Mayor Rich Munson said he told Richard two weeks ago that, “if it’s going to come to that, we’ll deal with it, but let’s do it in a professional manner. Let’s work things out so that the impacts are minimized on both sides.”

Richard said he didn’t speak for county department heads such as Sheriff Ozzie Knezovich or Utilities Director Bruce Rawls, whose regional programs require cooperation with Spokane Valley.

Police protection would be reduced in Spokane Valley and unincorporated portions of Spokane County unless their governments continue sharing resources neither could afford alone, according to Knezovich.

And Rawls is building a multimillion-dollar sewage treatment plant the city needs to prevent a construction moratorium.

“Eighty percent of that facility is to serve Spokane Valley, so we clearly cannot afford to have that unraveled,” Richard said. “That’s what scares me. That’s exactly what the danger is” if the war of words continues.

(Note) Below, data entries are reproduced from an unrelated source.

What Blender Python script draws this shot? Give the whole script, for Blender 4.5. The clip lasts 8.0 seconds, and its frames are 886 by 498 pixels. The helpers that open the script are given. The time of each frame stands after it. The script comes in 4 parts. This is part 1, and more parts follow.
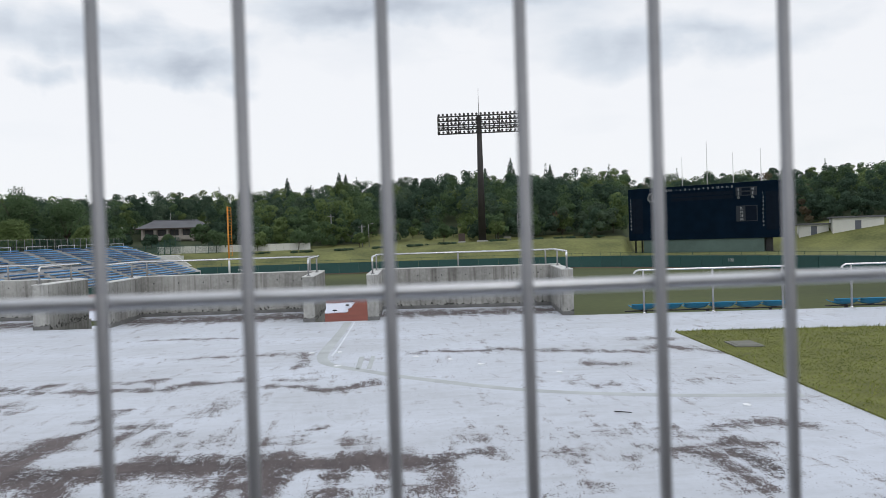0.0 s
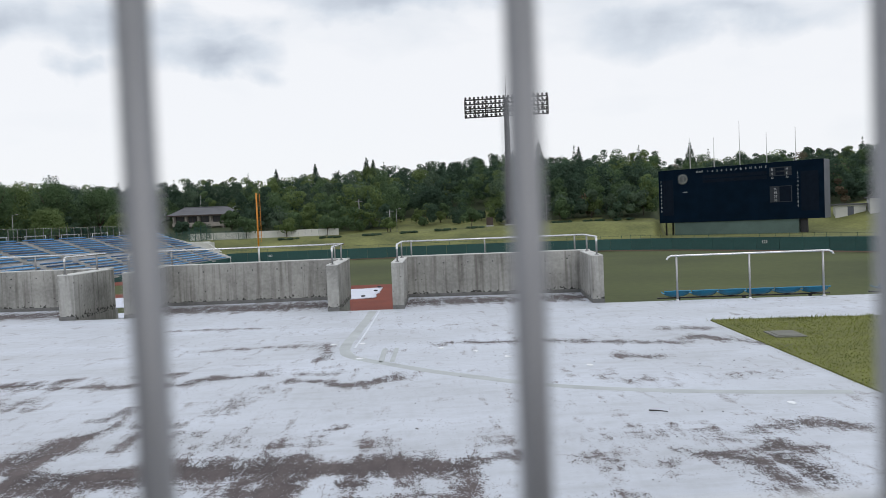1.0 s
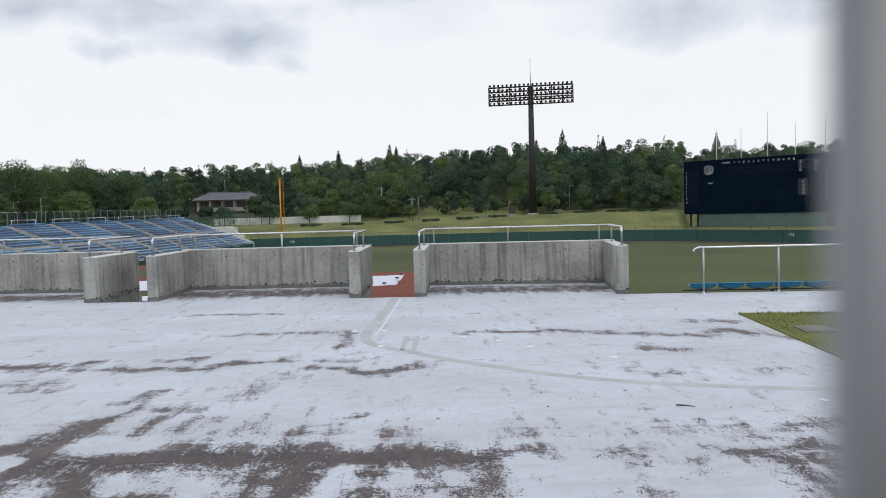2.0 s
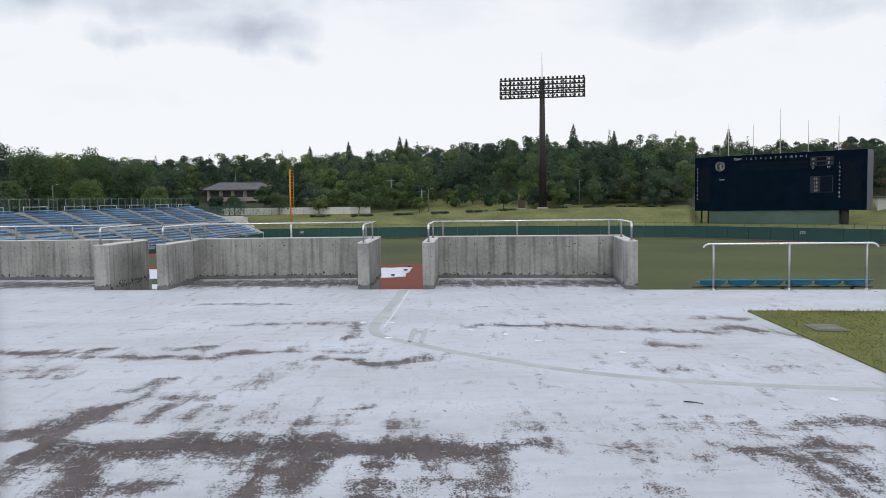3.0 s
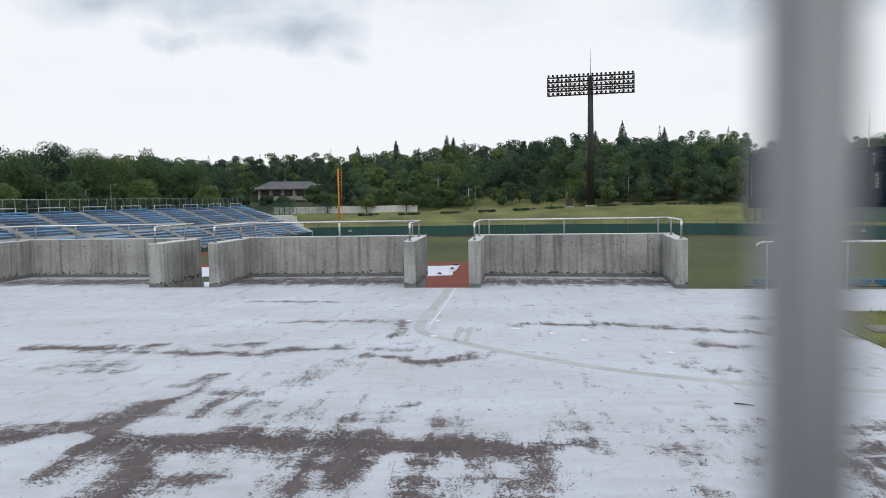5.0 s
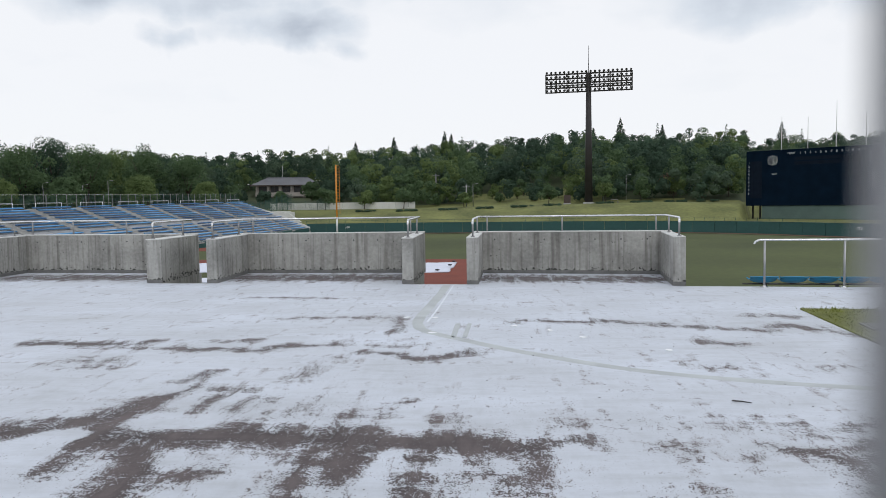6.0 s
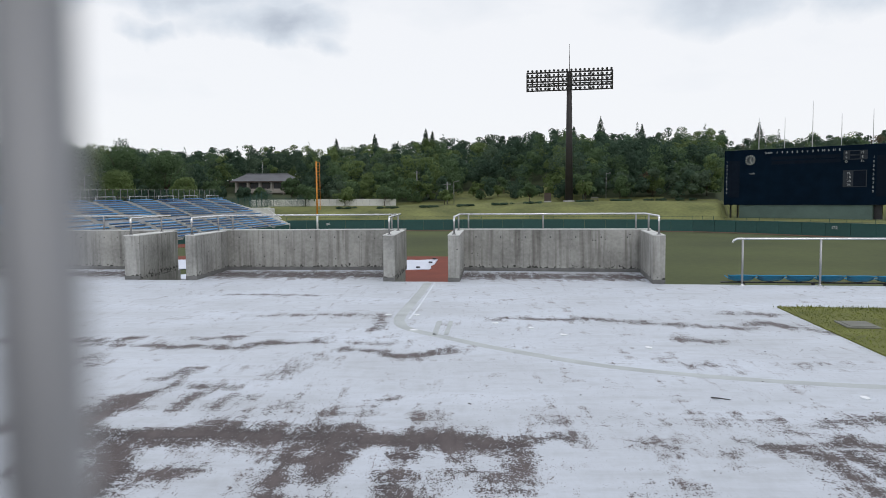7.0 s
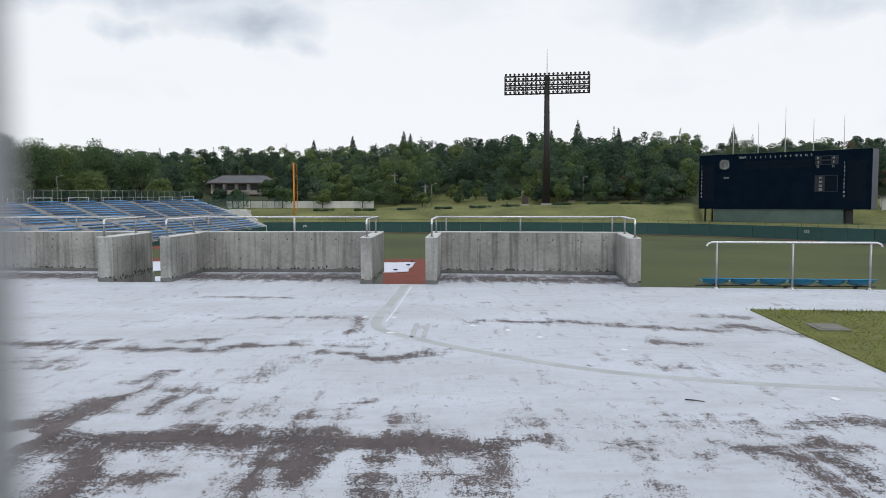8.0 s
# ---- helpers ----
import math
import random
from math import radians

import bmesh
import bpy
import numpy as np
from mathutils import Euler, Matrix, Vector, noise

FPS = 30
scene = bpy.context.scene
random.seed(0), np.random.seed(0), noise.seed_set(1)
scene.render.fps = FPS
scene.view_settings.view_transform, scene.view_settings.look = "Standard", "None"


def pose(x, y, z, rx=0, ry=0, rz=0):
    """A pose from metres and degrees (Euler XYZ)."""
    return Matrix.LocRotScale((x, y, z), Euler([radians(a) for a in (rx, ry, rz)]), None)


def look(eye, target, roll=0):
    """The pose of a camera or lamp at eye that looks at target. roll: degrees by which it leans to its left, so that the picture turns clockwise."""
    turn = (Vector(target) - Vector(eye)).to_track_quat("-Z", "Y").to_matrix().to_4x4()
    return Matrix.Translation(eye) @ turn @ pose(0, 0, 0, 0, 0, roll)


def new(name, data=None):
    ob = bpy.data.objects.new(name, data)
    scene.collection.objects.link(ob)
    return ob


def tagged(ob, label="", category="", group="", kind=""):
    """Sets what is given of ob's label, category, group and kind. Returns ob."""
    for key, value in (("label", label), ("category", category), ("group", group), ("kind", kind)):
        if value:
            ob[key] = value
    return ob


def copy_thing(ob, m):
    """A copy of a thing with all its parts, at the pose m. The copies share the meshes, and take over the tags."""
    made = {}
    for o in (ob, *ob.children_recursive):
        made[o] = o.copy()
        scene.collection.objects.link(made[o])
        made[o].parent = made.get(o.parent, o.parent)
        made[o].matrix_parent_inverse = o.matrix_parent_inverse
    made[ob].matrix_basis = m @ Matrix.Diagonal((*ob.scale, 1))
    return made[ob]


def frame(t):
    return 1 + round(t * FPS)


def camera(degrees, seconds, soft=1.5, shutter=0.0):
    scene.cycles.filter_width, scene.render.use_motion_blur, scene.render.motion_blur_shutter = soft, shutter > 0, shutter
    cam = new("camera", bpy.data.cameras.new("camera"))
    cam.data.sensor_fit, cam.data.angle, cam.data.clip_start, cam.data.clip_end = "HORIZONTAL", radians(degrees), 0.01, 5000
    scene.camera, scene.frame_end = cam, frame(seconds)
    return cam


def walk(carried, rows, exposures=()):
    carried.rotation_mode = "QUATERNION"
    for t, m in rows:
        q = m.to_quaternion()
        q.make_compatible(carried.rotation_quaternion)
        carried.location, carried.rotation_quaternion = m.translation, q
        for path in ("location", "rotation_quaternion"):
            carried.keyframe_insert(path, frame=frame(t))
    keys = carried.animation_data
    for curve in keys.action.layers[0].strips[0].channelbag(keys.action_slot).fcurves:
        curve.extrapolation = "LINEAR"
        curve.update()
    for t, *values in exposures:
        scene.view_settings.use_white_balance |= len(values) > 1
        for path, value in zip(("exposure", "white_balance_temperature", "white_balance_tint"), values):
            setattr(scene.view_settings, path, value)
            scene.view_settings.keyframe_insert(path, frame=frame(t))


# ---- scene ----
cam = camera(62, 8.0, soft=0.7)
cam.data.dof.use_dof = True
cam.data.dof.focus_distance = 15.0
cam.data.dof.aperture_fstop = 5.4
walk(cam, [
    (0.00, pose(-0.0725, -0.4930, 1.760, 89.180, 1.811, -4.961)),
    (0.30, pose(-0.0192, -0.3130, 1.7845, 88.680, 2.318, -4.070)),
    (0.50, pose(0.0004, -0.2330, 1.8015, 88.360, 2.546, -3.530)),
    (0.70, pose(0.0040, -0.1860, 1.809, 88.310, 2.543, -3.391)),
    (1.00, pose(0.0100, -0.1240, 1.814, 88.018, 2.361, -2.782)),
    (1.20, pose(0.0020, -0.0880, 1.812, 87.796, 2.268, -2.436)),
    (1.50, pose(-0.0050, -0.0400, 1.805, 87.505, 2.084, -1.949)),
    (2.00, pose(-0.0066, 0.0050, 1.803, 87.160, 1.589, -1.068)),
    (2.20, pose(-0.0130, 0.0090, 1.803, 87.049, 1.423, -0.891)),
    (2.75, pose(-0.0115, 0.0110, 1.803, 86.754, 0.971, -0.521)),
    (3.50, pose(-0.0102, 0.0120, 1.802, 86.393, 0.451, -0.000)),
    (4.00, pose(-0.0090, 0.0120, 1.803, 86.294, 0.479, 0.736)),
    (4.50, pose(0.0000, 0.0110, 1.804, 86.373, 0.772, 1.990)),
    (4.80, pose(0.0090, 0.0100, 1.804, 86.499, 0.948, 2.938)),
    (5.00, pose(0.0110, 0.0100, 1.804, 86.537, 1.001, 3.306)),
    (5.20, pose(0.0110, 0.0100, 1.804, 86.505, 0.985, 3.357)),
    (5.75, pose(0.0050, 0.0100, 1.804, 86.360, 0.885, 3.267)),
    (6.30, pose(-0.0060, 0.0100, 1.803, 86.190, 0.739, 2.929)),
    (6.50, pose(-0.0088, 0.0100, 1.803, 86.138, 0.684, 2.769)),
    (7.00, pose(-0.0178, 0.0100, 1.804, 86.057, 0.462, 1.638)),
    (7.30, pose(-0.0197, 0.0100, 1.804, 86.075, 0.380, 1.036)),
    (7.50, pose(-0.0163, 0.0100, 1.804, 86.109, 0.330, 0.674)),
    (8.00, pose(-0.0130, 0.0100, 1.804, 86.248, 0.177, -0.074)),
])

# ---- light ----
world = bpy.data.worlds.new("overcast_sky")
scene.world = world
world.use_nodes = True
wn, wl = world.node_tree.nodes, world.node_tree.links
wn.clear()
w_out = wn.new("ShaderNodeOutputWorld")
w_bg = wn.new("ShaderNodeBackground")
w_sky = wn.new("ShaderNodeTexSky")
w_sky.sky_type = "NISHITA"
w_sky.sun_disc = False
w_sky.sun_elevation, w_sky.sun_rotation = radians(55), radians(150)
w_tc = wn.new("ShaderNodeTexCoord")


def w_noise(scale, detail, stretch, at):
    mp = wn.new("ShaderNodeMapping")
    mp.inputs["Scale"].default_value = stretch
    mp.inputs["Location"].default_value = at
    t = wn.new("ShaderNodeTexNoise")
    t.inputs["Scale"].default_value, t.inputs["Detail"].default_value = scale, detail
    t.inputs["Roughness"].default_value, t.inputs["Distortion"].default_value = 0.5, 0.2
    wl.new(w_tc.outputs["Generated"], mp.inputs["Vector"])
    wl.new(mp.outputs["Vector"], t.inputs["Vector"])
    return t.outputs["Fac"]


def w_math(op, p, q):
    k = wn.new("ShaderNodeMath")
    k.operation = op
    for i, v in enumerate((p, q)):
        if isinstance(v, (int, float)):
            k.inputs[i].default_value = v
        else:
            wl.new(v, k.inputs[i])
    return k.outputs[0]


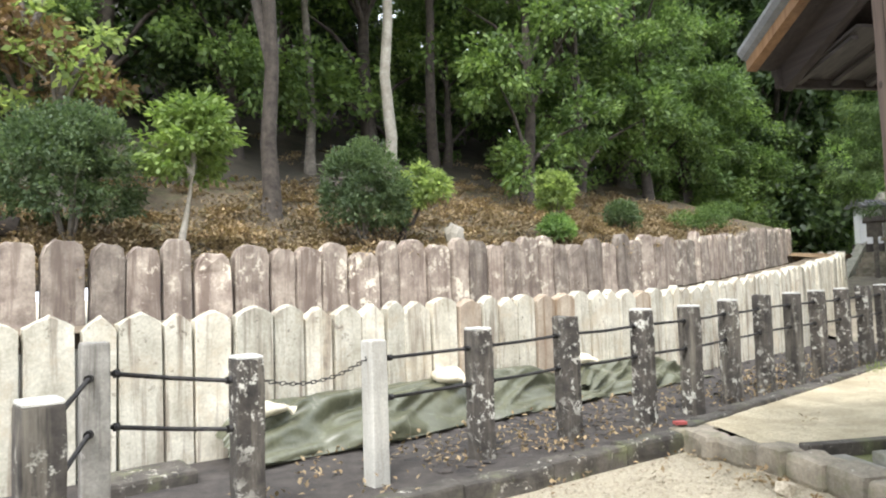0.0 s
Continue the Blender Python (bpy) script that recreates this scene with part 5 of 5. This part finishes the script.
small_tree(on_hill(-0.72, 6.85), (0.06, 0.02), (0.16, 0.05, 0.95), 0.05, [(0.16, 0.05, 1.22, 0.42, 0.42, 0.5), (0.2, 0.1, 1.45, 0.3, 0.3, 0.32), (0.1, 0, 1.05, 0.4, 0.4, 0.25)], foliage("light_green_leaves", (0.09, 0.15, 0.035), (0.24, 0.33, 0.09), 0.4), 11, "small pale-trunked tree with light green leaves", 3600, 0.085, M_BARK_PALE)
small_tree(on_hill(1.66, 8.6), (0.12, 0.06), (0.34, 0.2, 0.55), 0.055, [(0.38, 0.22, 0.85, 0.34, 0.3, 0.28), (0.3, 0.2, 0.62, 0.22, 0.22, 0.15)], L_YELLOW, 12, "small leaning tree with yellow-green leaves", 1800, 0.09, M_BARK_DARK)
broadleaf("small_tree", on_hill(-3.0, 9.0), 3.3, 1.3, L_RUST, 13, count=6500, leaf=0.12, low=0.3, label="shrubby tree with reddish and yellow leaves")
broadleaf("small_tree", on_hill(-2.4, 8.4), 2.4, 0.8, L_YELLOW, 14, count=700, leaf=0.13, low=0.4, label="thin shrub with scattered yellow leaves")

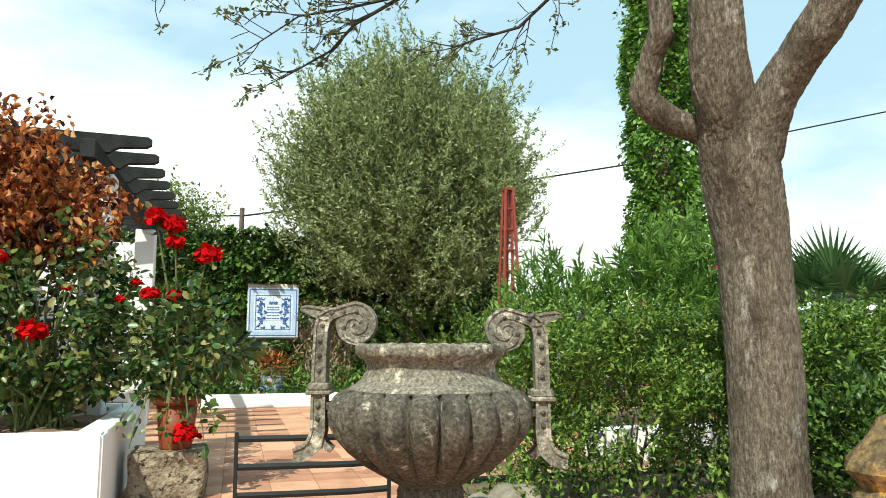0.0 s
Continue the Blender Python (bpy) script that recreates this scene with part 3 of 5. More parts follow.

His and Munson’s comments sprang from a report to the City Council in which city administrative analyst Morgan Koudelka listed a number of contract “surprises” and “violations.”

Koudelka said city residents “recognize quality services provided by the county,” but some county officials feel “we question everything they do.”

He called for quarterly meetings to share information and work out problems, which was one thing on which Munson and Richard agreed.In an interview outside the council chambers, Richard offered a relatively mild criticism of Koudelka’s report and called for both sides to improve communications.

Later, he called The Spokesman-Review with a scathing assessment of the city’s diplomacy.

“If the mayor really wants to maintain these contractual relationships, if he really wants to improve how we’re doing things, then actions need to start following words,” Richard said.

Airing a list of complaints at a public meeting is not the way to improve relations, he said.

When asked about Richard’s remarks, Munson responded in kind.

City officials “held out our hand tonight” with a commitment to improve relations with the county, “but it’s pretty obvious he has no desire to do that,” Munson said.

He acknowledged during an interview Monday that Koudelka’s report had potential to exacerbate city-county tensions, but said he hoped county officials wouldn’t take offense.

He said everything Koudelka planned to say “has been documented,” and he felt “very comfortable defending the positions that staff has come up with.”

Koudelka said in his report that the city wasn’t notified when the county shifted the cost of electronic home monitoring from criminal defendants to the city, nor when cost-of-living raises added substantially to the city’s police bill.

“It would make sense that they would share that with you before they give you a bill,” Munson said Tuesday.

Richard said he told Munson that “your staff knew full well in the middle of 2008 that we passed cost-of-living increases. How can you sit there at the podium and hear a presentation that it was a surprise?”

Richard said he also complained to Munson about Koudelka’s assertion that county officials improperly calculated depreciation costs on equipment.

The county staff asked the city staff to comment on the proposed depreciation method about six months ago, but got no response, according to Richard.

He said he thinks the city staff isn’t keeping the City Council fully informed.

Munson was still rankled by the surprise telephone message he received from Richard during a meeting last December, informing him that the county planned to cancel the city’s contract for snow removal.

When that happened, the city was already withholding part of its payment for police service because of reports by Koudelka and a private accounting firm that the county was charging too much for overhead.

The state auditor’s office reported in June that it found the city’s analysis seriously flawed. City officials agreed to pay more than $1.1 million they had withheld and to resume paying their full bill, but didn’t abandon their claim.

“We need to get together and hash out this issue,” Richard said. “But we’ve gotten no response except that they’ve filed a public records request asking for all of our documentation back to 2006.”

Richard said county staffers offered to help city officials find what they wanted without such a time-consuming approach, but were told, “No, we want it all, and we want it all photo copied.”

Munson said he was “really disappointed” in Richard’s remarks.

“I don’t think the tone in our meeting tonight was argumentative nor was it confrontational,” Munson said. “I wish I could say the same for him.”